> _Exercise instructions_:
It is required that the lines from the top of the listing through the line with "pose from metres" be reproduced exactly, excluding pictures.

> _Available data_:
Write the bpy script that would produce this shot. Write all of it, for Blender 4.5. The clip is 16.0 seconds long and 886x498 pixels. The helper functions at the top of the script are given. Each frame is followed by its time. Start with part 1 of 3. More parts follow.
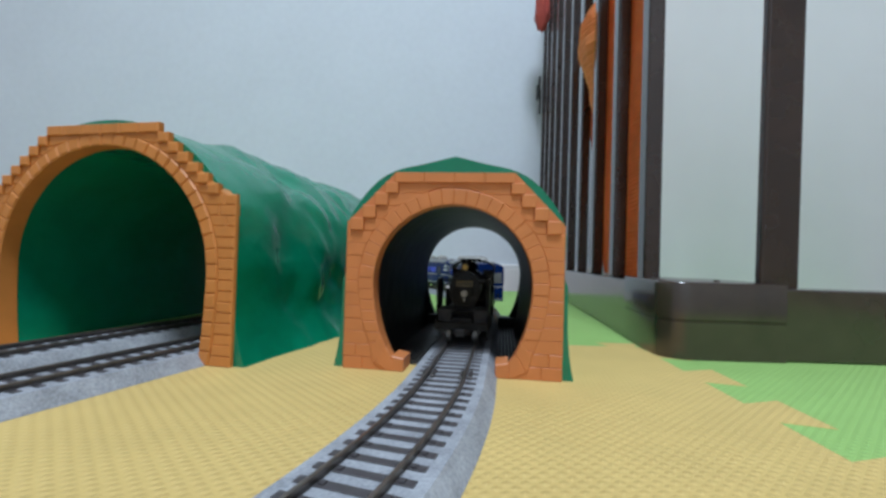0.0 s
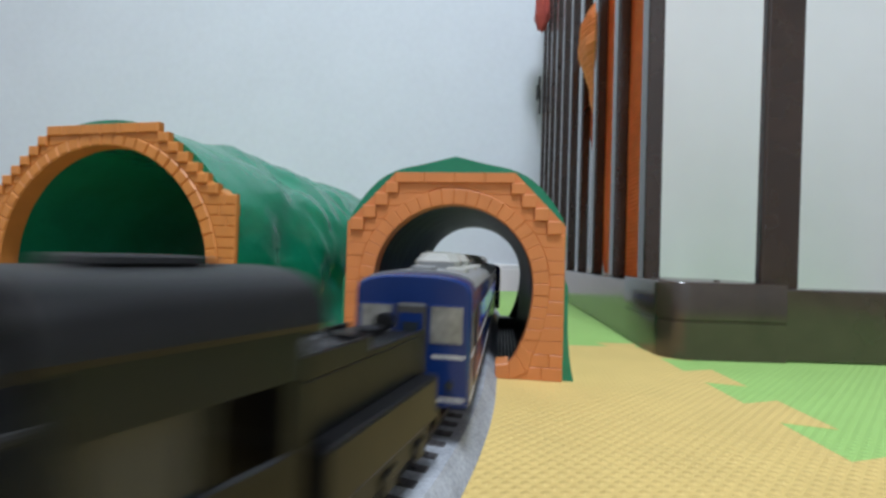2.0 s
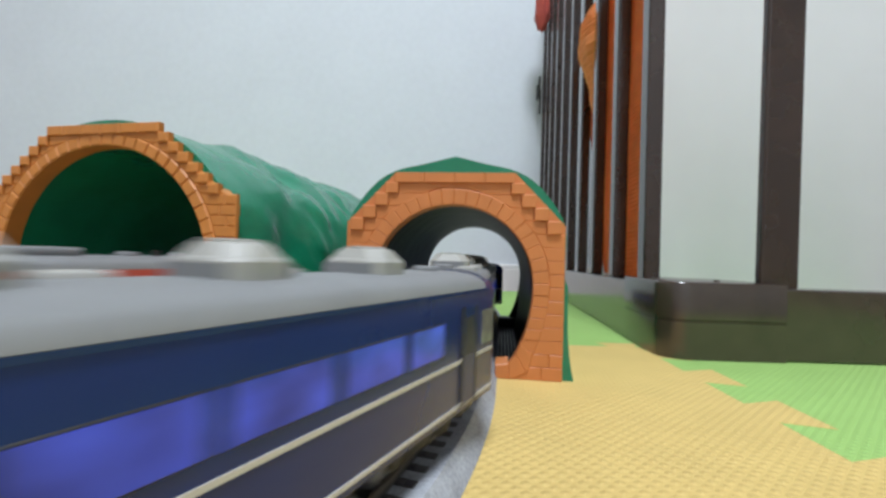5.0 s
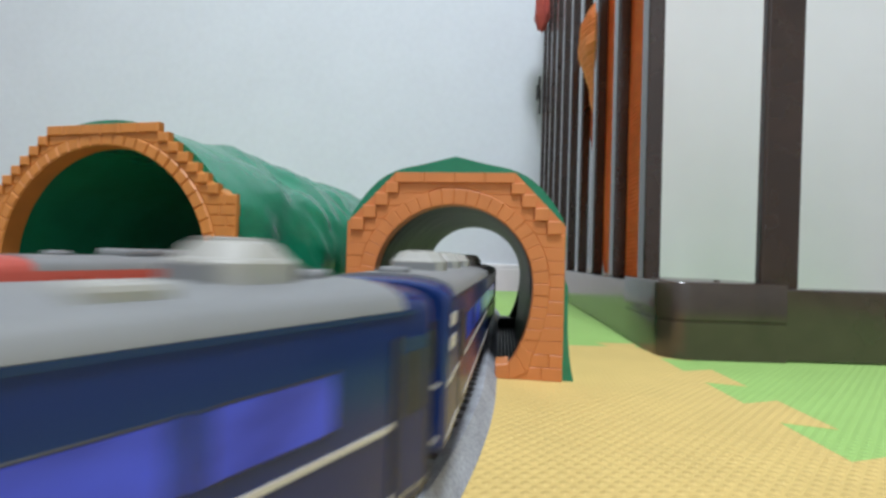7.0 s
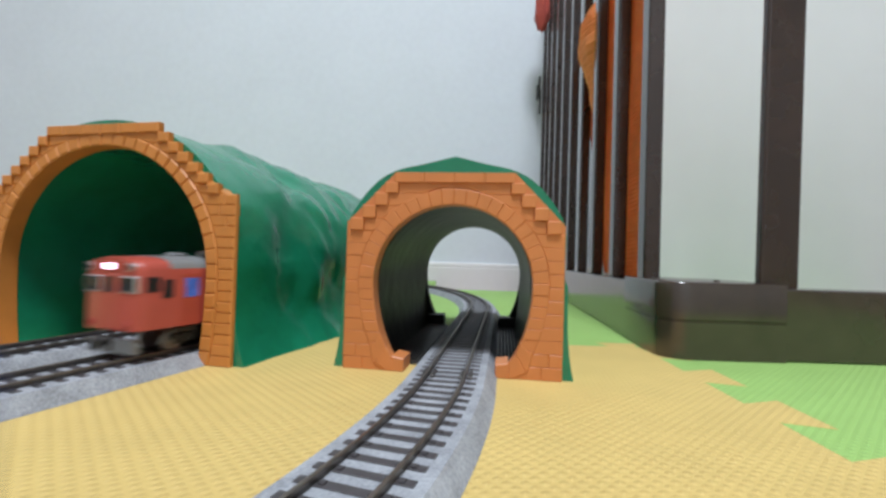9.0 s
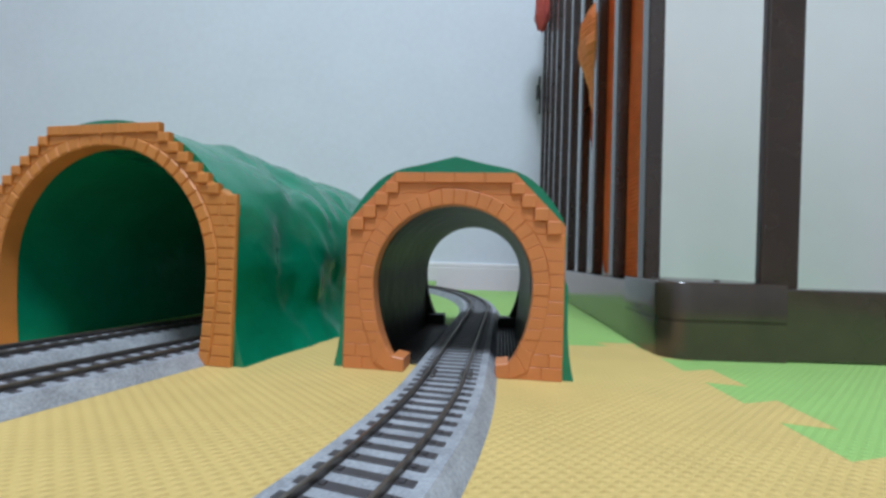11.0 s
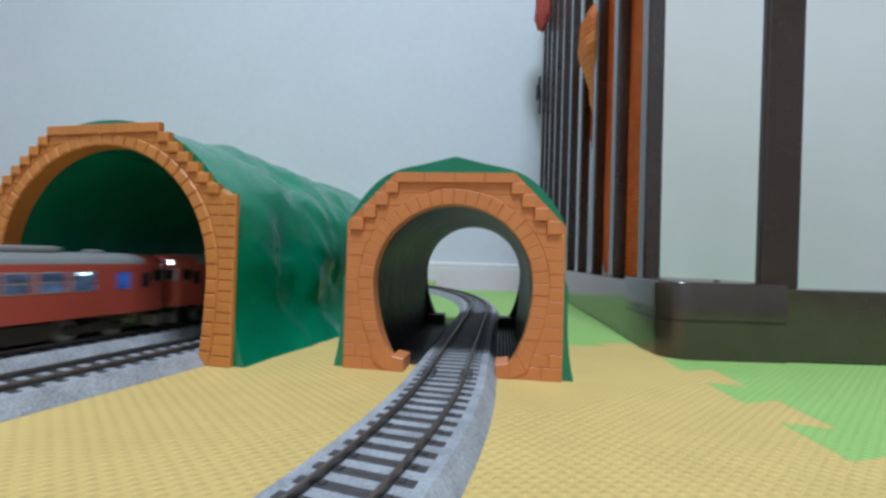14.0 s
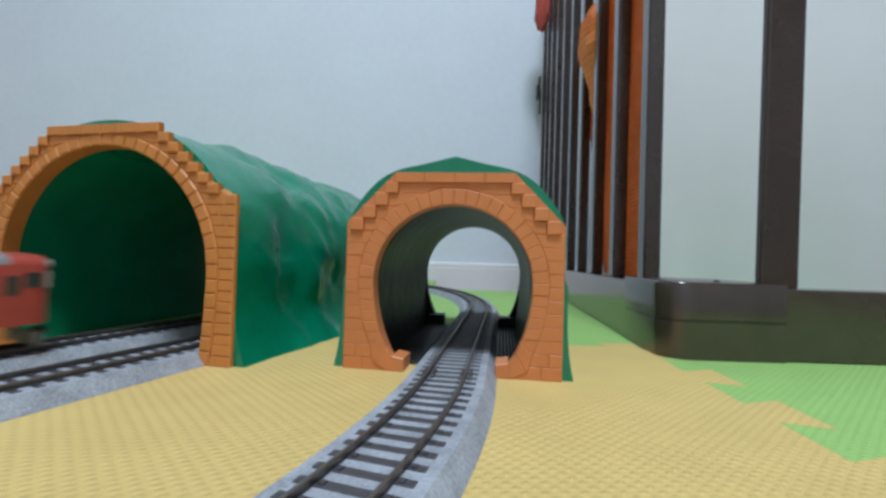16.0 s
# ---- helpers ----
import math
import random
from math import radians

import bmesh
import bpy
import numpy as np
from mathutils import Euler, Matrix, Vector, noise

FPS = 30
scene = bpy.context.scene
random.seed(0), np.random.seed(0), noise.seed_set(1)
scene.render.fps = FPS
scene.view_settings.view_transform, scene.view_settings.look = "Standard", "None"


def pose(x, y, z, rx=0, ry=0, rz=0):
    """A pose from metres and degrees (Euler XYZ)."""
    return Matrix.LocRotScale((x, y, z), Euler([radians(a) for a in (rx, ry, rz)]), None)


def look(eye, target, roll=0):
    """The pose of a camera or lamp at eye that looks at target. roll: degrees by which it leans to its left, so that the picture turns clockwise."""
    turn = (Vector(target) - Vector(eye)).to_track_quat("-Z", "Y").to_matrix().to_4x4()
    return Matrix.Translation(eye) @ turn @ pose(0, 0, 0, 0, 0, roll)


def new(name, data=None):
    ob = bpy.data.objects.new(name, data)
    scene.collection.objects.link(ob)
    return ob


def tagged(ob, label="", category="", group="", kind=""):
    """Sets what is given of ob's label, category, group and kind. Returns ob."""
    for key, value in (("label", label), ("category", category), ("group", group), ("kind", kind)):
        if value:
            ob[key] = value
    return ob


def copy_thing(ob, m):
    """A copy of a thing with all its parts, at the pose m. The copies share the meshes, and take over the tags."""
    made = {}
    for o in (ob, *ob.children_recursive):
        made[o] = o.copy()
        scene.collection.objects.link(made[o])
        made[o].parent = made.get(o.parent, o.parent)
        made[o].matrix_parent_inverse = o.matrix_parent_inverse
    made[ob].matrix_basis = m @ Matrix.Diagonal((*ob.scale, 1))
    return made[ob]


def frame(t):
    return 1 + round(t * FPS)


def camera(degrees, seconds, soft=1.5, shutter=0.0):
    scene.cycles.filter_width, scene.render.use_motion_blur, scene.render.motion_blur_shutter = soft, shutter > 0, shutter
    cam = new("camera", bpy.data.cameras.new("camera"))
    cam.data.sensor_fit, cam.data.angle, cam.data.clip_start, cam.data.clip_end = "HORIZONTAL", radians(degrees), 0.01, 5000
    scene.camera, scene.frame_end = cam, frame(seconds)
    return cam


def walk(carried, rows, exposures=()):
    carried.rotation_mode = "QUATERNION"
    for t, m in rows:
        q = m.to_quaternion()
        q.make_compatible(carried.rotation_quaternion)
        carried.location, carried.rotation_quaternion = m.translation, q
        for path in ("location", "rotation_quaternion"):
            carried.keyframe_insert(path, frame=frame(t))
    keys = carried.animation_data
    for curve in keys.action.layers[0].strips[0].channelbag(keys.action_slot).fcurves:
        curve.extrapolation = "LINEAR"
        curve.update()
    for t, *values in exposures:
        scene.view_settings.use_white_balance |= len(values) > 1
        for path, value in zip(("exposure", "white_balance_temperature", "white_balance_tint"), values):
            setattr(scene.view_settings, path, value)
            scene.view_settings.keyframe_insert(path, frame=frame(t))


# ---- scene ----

> _Solution to this problem_:
Write the bpy script that would produce this shot. Write all of it, for Blender 4.5. The clip is 16.0 seconds long and 886x498 pixels. The helper functions at the top of the script are given. Each frame is followed by its time. Start with part 1 of 3. More parts follow.
0.0 s
2.0 s
5.0 s
7.0 s
9.0 s
11.0 s
14.0 s
16.0 s
# ---- helpers ----
import math
import random
from math import radians

import bmesh
import bpy
import numpy as np
from mathutils import Euler, Matrix, Vector, noise

FPS = 30
scene = bpy.context.scene
random.seed(0), np.random.seed(0), noise.seed_set(1)
scene.render.fps = FPS
scene.view_settings.view_transform, scene.view_settings.look = "Standard", "None"


def pose(x, y, z, rx=0, ry=0, rz=0):
    """A pose from metres and degrees (Euler XYZ)."""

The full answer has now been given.